● Exercise objective
Which lines below hold the word "Blender"? Copy all of them.

(Entries from a dataset)
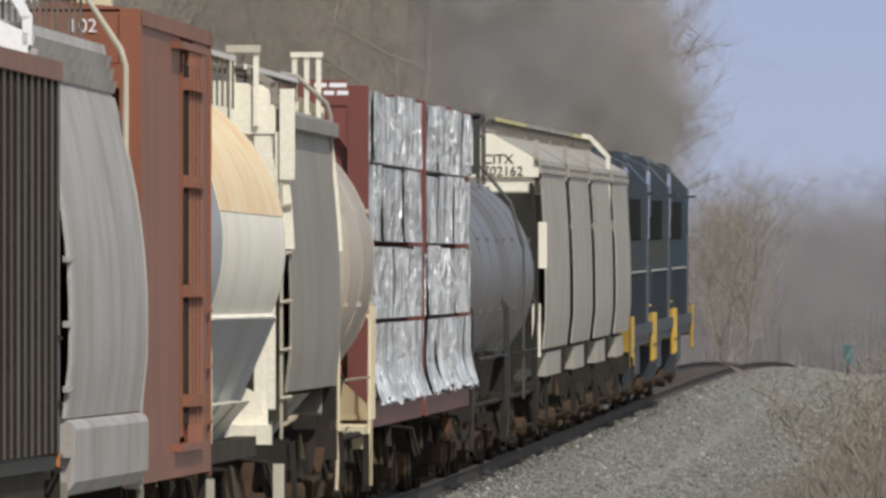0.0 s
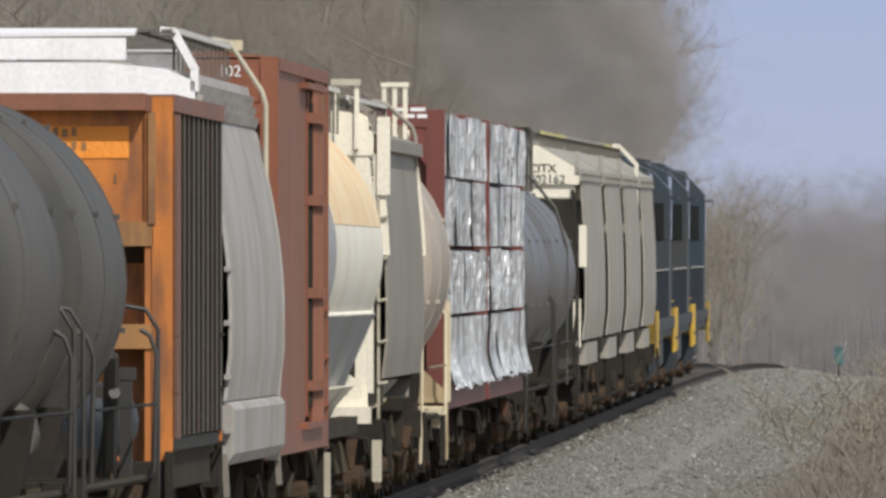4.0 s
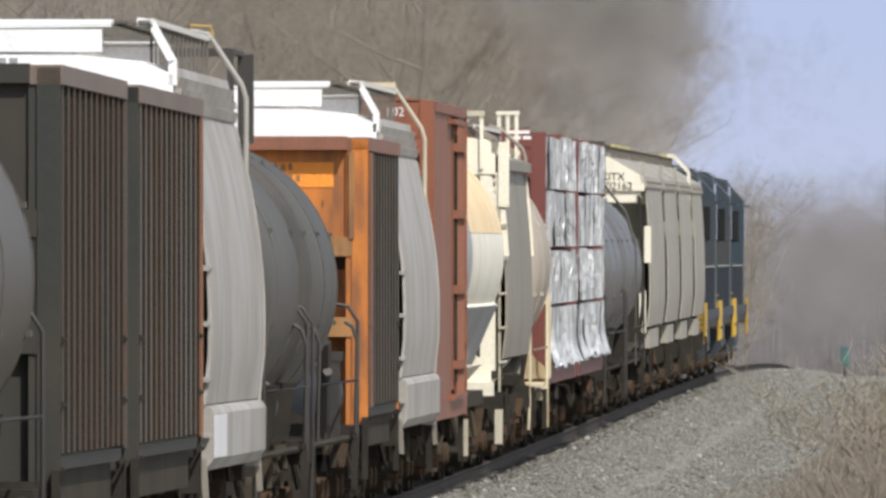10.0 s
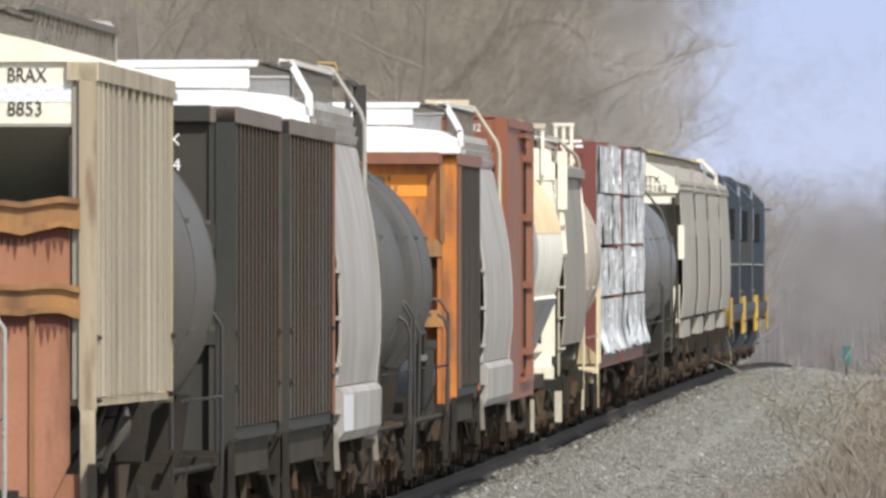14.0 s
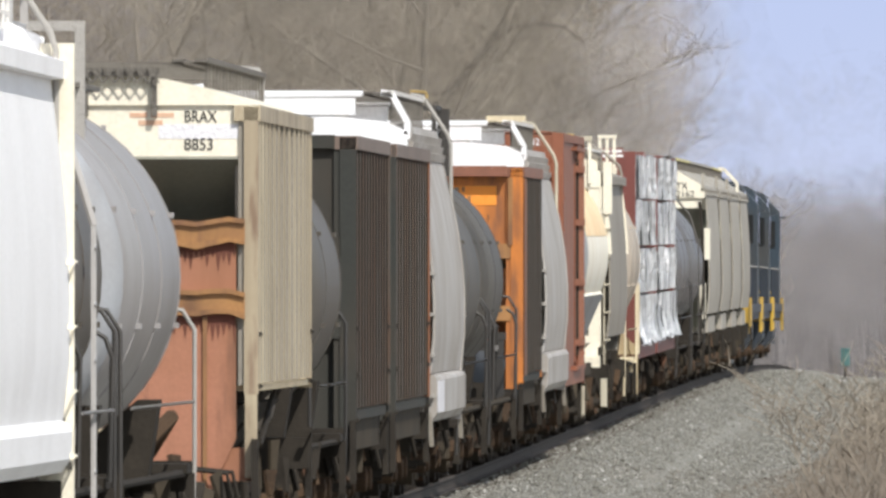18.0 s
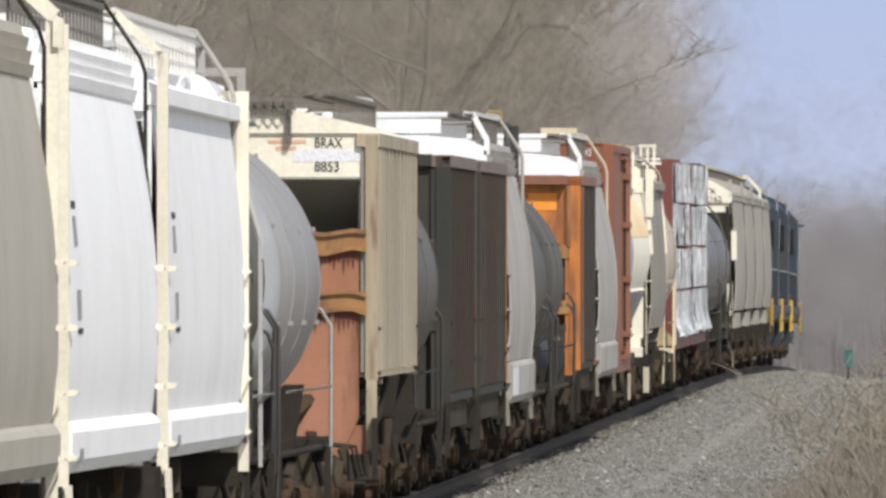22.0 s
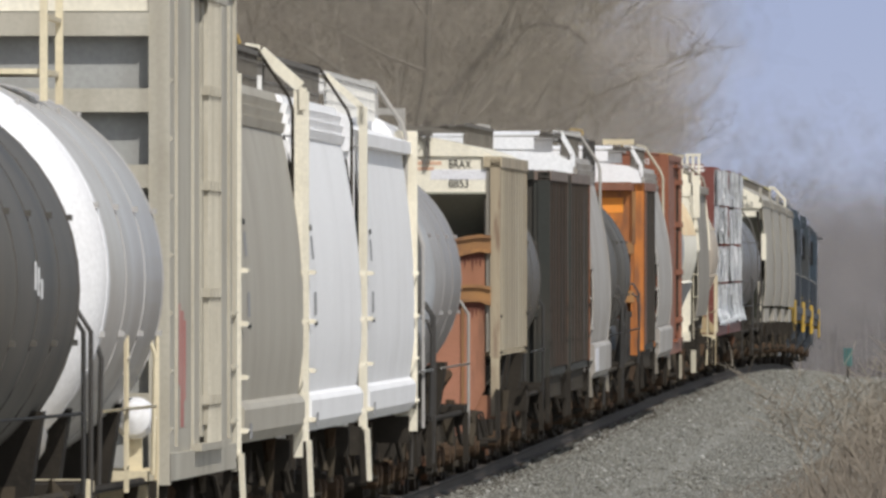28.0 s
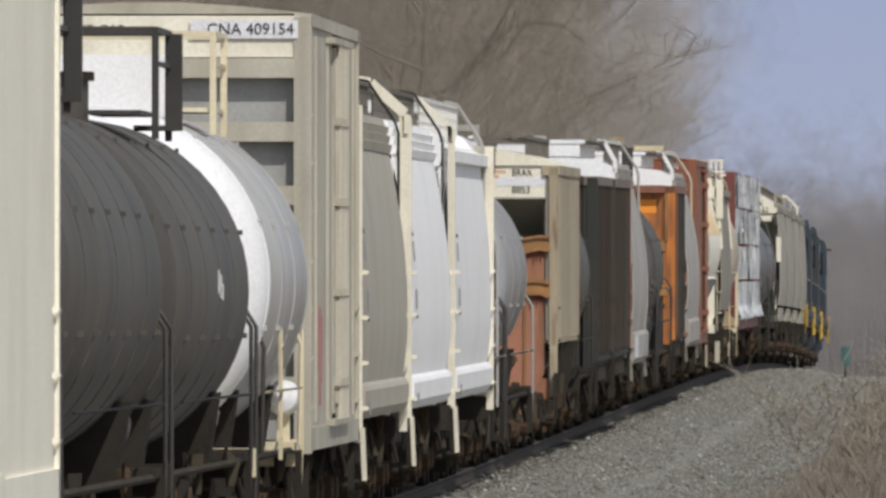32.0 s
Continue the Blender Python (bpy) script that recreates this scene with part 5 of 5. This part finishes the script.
def place_trees():
    rng = random.Random(12)
    kinds = [make_tree(s, 17.0, 4, sp, TWIG, "bare grey-brown deciduous tree in the wood beside the track") for s, sp in ((1, 0.62), (2, 0.7), (3, 0.55))]
    spots = []
    for k in range(4, 26):
        y = 640 + 390 * (k / 26) + rng.uniform(-8, 8)
        spots.append((TRACK_X - rng.uniform(6.5, 9) - 22 * rng.random() ** 2.2, y))
    for k in range(6):
        y = 1040 + k * 40 + rng.uniform(-15, 15)
        spots.append((TRACK_X - rng.uniform(6, 26) - (y - 1000) * 0.012, y))
    for i, (x, y) in enumerate(spots):
        s = rng.uniform(0.8, 1.25)
        x = min(x, TRACK_X - 6.5, TRACK_X - 12.0 + 0.004 * (1000 - y))
        m = pose(x, y, land(x, y), rng.uniform(-4, 4), rng.uniform(-4, 4), rng.uniform(0, 360))
        t = kinds[i % 3]
        if i < 3:
            t.matrix_basis = m
            t.scale = (s, s, s)
        else:
            t2 = copy_thing(t, m)
            t2.scale = (s, s, s)
    # the end of the wood, where it closes in on the falling line
    for k in range(20):
        y = 985 + 190 * (k + rng.random()) / 20
        x = -(0.0205 - 0.0028 * ((k * 7) % 20) / 19) * y
        x = min(x, TRACK_X - 4.8)
        t = copy_thing(kinds[k % 3], pose(x, y, land(x, y) - 0.5, rng.uniform(-3, 3), rng.uniform(-3, 3), rng.uniform(0, 360)))
        s = rng.uniform(0.85, 1.2)
        t.scale = (s * 0.48, s * 0.48, s)
    # a clump of scrub trees close to the line
    for k in range(7):
        y = 884 + 5 * k
        x = -(0.0136 - 0.0013 * ((k * 3) % 7) / 6) * y
        t = copy_thing(kinds[k % 3], pose(x, y, land(x, y) - 0.4, rng.uniform(-4, 4), rng.uniform(-4, 4), rng.uniform(0, 360)))
        s = (0.44, 0.47, 0.5, 0.5, 0.53, 0.47, 0.5)[k]
        t.scale = (s * 0.58, s * 0.58, s)
        tagged(t, "low bare scrub tree close beside the falling line", "tree")
    small = make_tree(9, 10.0, 4, 0.68, TWIG_FAR, "low bare tree in the hazy wood past the crest")
    first = True
    for k in range(60):
        y = 1050 + 600 * rng.random()
        x = rng.uniform(-0.014227, -0.004981) * y
        m = pose(x, y, land(x, y) - 0.3, 0, 0, rng.uniform(0, 360))
        t = small if first else copy_thing(small, m)
        if first:
            small.matrix_basis, first = m, False
        s = rng.uniform(0.6, 0.95)
        t.scale = (s, s, s)


place_trees()


def thicket():
    """Close brush of upright twigs that fills the wood and the far slope."""
    rng = np.random.default_rng(8)
    n = 80000
    y = 560 + 1500 * rng.random(n)
    x = rng.uniform(-0.043321, -0.004078, n) * y
    left = (x < TRACK_X - 6.5) & (y < 1050)
    right = (y > 1030)
    keep = left | right
    x, y = x[keep], y[keep]
    n = len(x)
    z = np.array([land(a, b) for a, b in zip(x, y)])
    hgt = rng.uniform(1.5, 7.5, n) * np.where(y > 1050, 1.3, 1.0)
    stem = [(-0.5, 0, 0), (0.5, 0, 0), (0.6, 0.05, 0.5), (-0.2, 0.05, 0.5), (0.9, 0.12, 1.0)]
    sc = np.stack([rng.uniform(0.02, 0.06, n), hgt, hgt], 1)
    scatter("thicket", stem, [(0, 1, 2), (0, 2, 3), (3, 2, 4)], n, (np.stack([x, y, z], 1), rng.uniform(0, 6.28, n), sc), TWIG_FAR, "dense bare brush and saplings filling the wood", "brush")


thicket()


def sapling(x, y, seed, height):
    rng = random.Random(seed)
    ob = tagged(new("bare_shrub"), "leafless brown shrub at the edge of the gravel", "shrub")
    for k in range(5):
        a = rng.uniform(0, 6.28)
        twig = Geo()
        branches(rng, twig, twig, Vector((0.1 * math.cos(a), 0.1 * math.sin(a), -0.05)), Vector((0.5 * math.cos(a), 0.5 * math.sin(a), 1)).normalized(), 0.012, height * rng.uniform(0.6, 1), 2, 4, 0.6)
        part("stem", twig, TWIG, ob)
    ob.location = (x, y, land(x, y))


for x, y, s, h in ((TRACK_X + 5.2, 372, 1, 1.5), (TRACK_X + 6.2, 350, 2, 1.3), (TRACK_X + 5.9, 395, 3, 1.4), (TRACK_X + 7.0, 380, 4, 1.6), (TRACK_X + 6.6, 420, 5, 1.3)):
    sapling(x, y, s, h)


def marker(name, x, y, w, h, mat, label, category):
    """A small trackside box on its post."""
    ob = tagged(new(name), label, category)
    z = land(x, y)
    part("post", Geo().tube([(0, 0, -0.2), (0, 0, h)], w * 0.12, 8), STEEL if mat is TEAL else mat, ob)
    if mat is TEAL:
        part("case", Geo().box(-w / 2, w / 2, -w / 2, w / 2, h * 0.45, h).box(-w * 0.56, w * 0.56, -w * 0.56, w * 0.56, h, h + 0.05), mat, ob)
    else:
        part("cap", Geo().tube([(0, 0, h), (0, 0, h + 0.15)], [w * 0.16, w * 0.05], 8), mat, ob)
    ob.location = (x, y, z)


marker("signal_case", TRACK_X + 2.95, 700, 0.24, 0.8, TEAL, "small teal signal case on a steel post", "signal case")
# Plain capped upright that stands for a pale tree trunk.
marker("marker_post", TRACK_X - 2.6, 1040, 1.1, 3.4, TWIG_FAR, "pale bare trunk beside the falling track", "post")


def sky_backdrop():
    g = Geo().add([(-900, 4700, -60), (900, 4700, -60), (900, 4700, 300), (-900, 4700, 300)], [(0, 1, 2, 3)])
    tagged(new("backdrop", g.mesh("backdrop", sky_material())), "pale blue hazy spring sky", "sky", kind="structure")


sky_backdrop()


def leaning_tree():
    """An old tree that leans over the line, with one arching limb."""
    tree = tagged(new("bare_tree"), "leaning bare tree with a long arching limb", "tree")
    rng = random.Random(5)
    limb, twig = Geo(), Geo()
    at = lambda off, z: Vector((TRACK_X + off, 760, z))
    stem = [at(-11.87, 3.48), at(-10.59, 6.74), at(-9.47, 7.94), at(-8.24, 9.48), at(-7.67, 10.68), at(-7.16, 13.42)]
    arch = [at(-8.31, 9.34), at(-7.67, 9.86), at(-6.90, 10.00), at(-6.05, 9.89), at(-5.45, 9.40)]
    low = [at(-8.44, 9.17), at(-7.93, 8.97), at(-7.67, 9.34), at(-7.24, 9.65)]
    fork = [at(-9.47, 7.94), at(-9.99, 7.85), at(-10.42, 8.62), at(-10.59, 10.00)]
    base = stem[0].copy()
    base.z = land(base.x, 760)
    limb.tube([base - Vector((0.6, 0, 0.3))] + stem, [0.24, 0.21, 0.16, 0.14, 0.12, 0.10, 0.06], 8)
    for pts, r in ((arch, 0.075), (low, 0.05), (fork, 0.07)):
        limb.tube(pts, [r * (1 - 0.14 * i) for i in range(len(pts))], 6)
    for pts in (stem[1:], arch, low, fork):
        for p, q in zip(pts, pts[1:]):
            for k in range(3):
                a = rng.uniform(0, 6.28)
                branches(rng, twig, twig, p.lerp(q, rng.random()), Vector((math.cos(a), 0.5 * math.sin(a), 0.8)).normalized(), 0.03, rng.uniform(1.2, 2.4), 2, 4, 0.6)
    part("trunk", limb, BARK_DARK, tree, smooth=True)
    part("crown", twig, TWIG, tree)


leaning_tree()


# ---- smoke ----
def smoke_material(name, color, alpha):
    m, n, l, b = material(name)
    b.inputs["Base Color"].default_value = (*color, 1)
    b.inputs["Roughness"].default_value, b.inputs["Alpha"].default_value = 1.0, alpha
    b.inputs["Specular IOR Level"].default_value = 0.0
    return m


SMOKE = smoke_material("dark_diesel_smoke", (0.25, 0.235, 0.215), 0.032)
VEIL = smoke_material("brownish_wood_haze", (0.24, 0.215, 0.18), 0.022)
PALE_VEIL = smoke_material("pale_smoke_over_the_wood", (0.46, 0.425, 0.40), 0.022)
HAZE = smoke_material("thin_pale_haze", (0.275, 0.262, 0.265), 0.02)


def smoke_mesh(seed, n, size, spread, mat):
    """A loose cloud of filmy shreds, thinning outwards."""
    rng = np.random.default_rng(seed)
    lobes = rng.normal(0, 0.62, (7, 3)) * np.array(spread)
    c = lobes[rng.integers(0, 7, n)] + rng.normal(0, 0.55, (n, 3)) * np.array(spread)
    a, b = rng.normal(size=(n, 3)), rng.normal(size=(n, 3))
    a /= np.linalg.norm(a, axis=1)[:, None]
    b -= (a * b).sum(1)[:, None] * a
    b /= np.linalg.norm(b, axis=1)[:, None]
    s = rng.uniform(0.5, 1.5, (n, 1)) * size / 2
    k = [(math.cos(q), math.sin(q)) for q in (0.2, 1.2, 2.3, 3.3, 4.4, 5.4)]
    v = np.stack([c + (a * p + b * q) * s for p, q in k], 1).reshape(-1, 3)
    me = bpy.data.meshes.new("smoke_puff")
    me.from_pydata(v.tolist(), [], np.arange(6 * n).reshape(-1, 6).tolist())
    me.materials.append(mat)
    return me


SMOKE_TRACKS = []
THICK = [smoke_mesh(s, 560, 0.8, (1.0, 3.0, 1.3), SMOKE) for s in (1, 2)]
THIN = [smoke_mesh(s, 420, 0.6, (1.1, 4.0, 0.9), HAZE) for s in (3, 4)]
BANK = [smoke_mesh(s, 1300, 1.5, (2.8, 8.0, 1.7), HAZE) for s in (5, 6)]
WOOD_VEIL = [smoke_mesh(s, 110, 2.6, (2.2, 7.0, 1.7), VEIL) for s in (7, 8)]
END_VEIL = [smoke_mesh(s, 300, 2.4, (2.0, 6.0, 2.4), PALE_VEIL) for s in (9, 10)]
scene.cycles.transparent_max_bounces = 160


def smoke():
    rng = random.Random(21)
    for k in range(20):
        ob = tagged(new("smoke_puff", THICK[k % 2]), "drifting puff of dark grey diesel smoke", "smoke", "exhaust smoke", "stuff")
        u = k / 19
        y = 420 + 215 * u + rng.uniform(-10, 10)
        z = 8.6 - 2.0 * u + rng.uniform(-1.6, 1.2)
        x = -(0.0222 - 0.0062 * u + rng.uniform(-0.0012, 0.0012)) * y
        rise, drift, turn = rng.uniform(0.04, 0.16), rng.uniform(-0.03, 0.02), rng.uniform(0, 90)
        SMOKE_TRACKS.append((ob, [(t, pose(x + drift * t, y + 1.9 * t, z + rise * t + 0.014 * t * t, 0, 0, turn / 30 + 1.5 * t)) for t in range(0, 33, 4)]))
    for k in range(3):
        ob = tagged(new("smoke_puff", THIN[k % 2]), "thin trailing puff of pale exhaust haze", "smoke", "exhaust smoke", "stuff")
        back = 14 + 24 * k
        z = 5.7 + 0.12 * k + rng.uniform(-0.2, 0.5)
        SMOKE_TRACKS.append((ob, [(t, pose(TRACK_X - 0.9, 314.9 + 165 - back + V0 * t * 0.97 + ACC * t * t / 2, grade(min(314.9 + 165 - back + V0 * t, 860)) + z, 0, 0, 2 * t)) for t in range(0, 33, 4)]))
    # Films added past the crest to lay distance haze over the far woods.
    for k in range(9):
        ob = tagged(new("haze_bank", BANK[k % 2]), "low bank of films standing in for haze past the crest", "smoke", "haze past the crest", "stuff")
        y = 900 + 22 * k
        x = TRACK_X + (-4.5, 0.5, 5.0)[k % 3] + rng.uniform(-1, 1)
        z = (0.4, 2.2, 3.6)[(k // 3 + k) % 3]
        SMOKE_TRACKS.append((ob, [(t, pose(x + 0.03 * t, y, z + 0.01 * t)) for t in (0, 16, 32)]))
    for k in range(6):
        ob = tagged(new("haze_bank", END_VEIL[k % 2]), "thinned pale smoke hanging before the end of the wood", "smoke", "haze before the wood", "stuff")
        y = 925 + 6 * k
        x, z = -(0.0196 - 0.0006 * k) * y, (5.0, 8.6, 11.5)[k % 3]
        SMOKE_TRACKS.append((ob, [(t, pose(x + 0.04 * t, y, z + 0.008 * t)) for t in (0, 16, 32)]))
    # Films added before the wood to soften its contrast like hazy air.
    for k in range(12):
        ob = tagged(new("haze_bank", WOOD_VEIL[k % 2]), "thin brownish haze drifting before the wood", "smoke", "haze before the wood", "stuff")
        x, y = TRACK_X - 4.5 - 2.4 * (k % 5) + rng.uniform(-0.6, 0.6), 615 + 3 * k
        z = (4.5, 7.2, 9.6)[k % 3]
        SMOKE_TRACKS.append((ob, [(t, pose(x + 0.05 * t, y, z + 0.006 * t)) for t in (0, 16, 32)]))


smoke()


def motions():
    """The train rolls away along the track, every car riding the grade."""
    for car, s0 in TRAIN:
        rows = []
        for k in range(17):
            t = 2.0 * k
            y = 314.9 + s0 + V0 * t + ACC * t * t / 2
            slope = (grade(y + 6) - grade(y - 6)) / 12
            rows.append((t, pose(TRACK_X, y, (grade(y + 6) + grade(y - 6)) / 2, math.degrees(slope), 0, 0)))
        walk(car, rows)
    for puff, rows in SMOKE_TRACKS:
        walk(puff, rows)


motions()
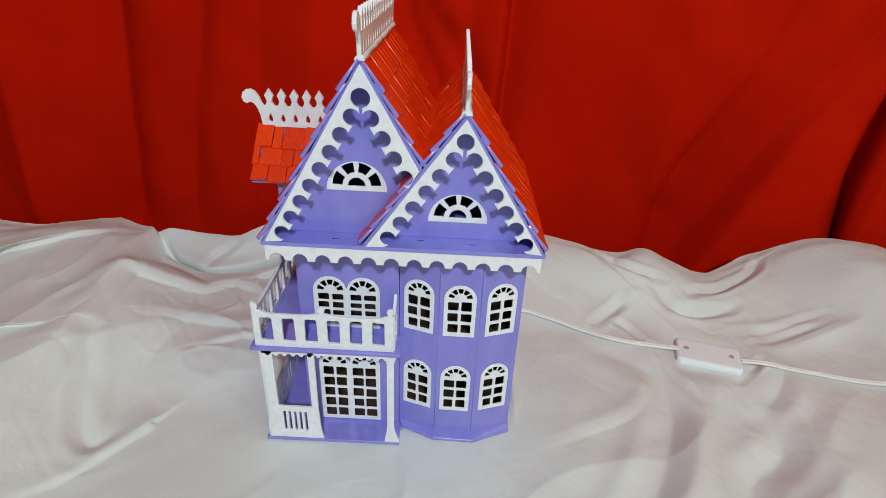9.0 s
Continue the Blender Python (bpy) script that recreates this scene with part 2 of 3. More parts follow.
# the sloped skirt round the foot of the bay
FOOT = [Vector((0.0985, 0.0225, T)), Vector((0.127, 0.0122, T)), Vector((0.1625, 0.0112, T)), Vector((0.1958, 0.0266, T))]
for a, b, p, q in zip(FOOT, FOOT[1:], B, B[1:]):
    bm = bmesh.new()
    lift = Vector((0, 0, T + 0.0048))
    low = [bm.verts.new(v) for v in (a, b, q + Vector((0, 0, T)), p + Vector((0, 0, T)))]
    lip = [bm.verts.new(v + Vector((0, 0, 0.0018))) for v in (a, b)]
    high = [bm.verts.new(v + lift - (q - p).cross(Z).normalized() * 0.0002) for v in (q, p)]
    bm.faces.new((low[0], low[1], lip[1], lip[0])), bm.faces.new((lip[0], lip[1], high[0], high[1])), bm.faces.new((high[1], high[0], low[2], low[3]))
    bm.faces.new((low[1], low[2], high[0], lip[1])), bm.faces.new((low[3], low[0], lip[0], high[1])), bm.faces.new(low[::-1])
    bmesh.ops.recalc_face_normals(bm, faces=bm.faces[:])
    part("bay_skirt", bm, lilac, house)


# dark boards added under the panes to imitate the gloom indoors
ROOM_INSIDE = [(0.0165, 0.033), (0.096, 0.033), (0.128, 0.0225), (0.160, 0.0225), (0.191, 0.0335), (0.191, 0.163), (0.0165, 0.163)]
part("inner_floor", plate(ROOM_INSIDE, [], (0, 0, T + 0.0015), X, Y, 0.0013), shaded_board, house, "board added on the base, darkened as the shade inside")
part("inner_floor", plate([(0.0165, 0.033), (0.096, 0.033), (0.128, 0.0225), (0.160, 0.0225), (0.191, 0.0335), (0.191, 0.163), (0.0165, 0.163)], [], (0, 0, 0.1), X, Y, T), shaded_board, house, "board between the storeys, darkened as the shade inside")


# ---- fretwork ----
def notched(length, depth, count, radius, drop=0.0, steps=8):
    """A hanging strip with round notches along its lower edge; the strip hangs from 0 to -depth."""
    pitch = length / count
    pts = [(length, 0), (0, 0), (0, -depth)]
    for i in range(count):
        c = (i + 0.5) * pitch
        pts += [(c - radius * math.cos(k), -depth + drop + radius * 1.05 * math.sin(k)) for k in (math.pi * j / steps for j in range(steps + 1))]
    return pts + [(length, -depth)]


part("valance", plate(notched(0.199, 0.0125, 12, 0.0056), [], (0.0005, 0.0, EAVE), X, Z, 0.0026), white, house)
part("valance", plate(notched(0.169, 0.0125, 10, 0.0056), [], (0.0003, 0.1735, EAVE), -Y, Z, 0.0026), white, house)
part("valance", plate(notched(0.169, 0.0125, 10, 0.0056), [], (0.1997, 0.0045, EAVE), Y, Z, 0.0026), white, house)
part("roof_plate", plate(rect(-0.0015, 0.2015, -0.001, 0.1745), [], (0, 0, EAVE + T), X, Y, T), lilac, house)
TOP = EAVE + T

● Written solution
Continue the Blender Python (bpy) script that recreates this scene with part 5 of 5. This part finishes the script.
Continue the Blender Python (bpy) script that recreates this scene with part 2 of 3. More parts follow.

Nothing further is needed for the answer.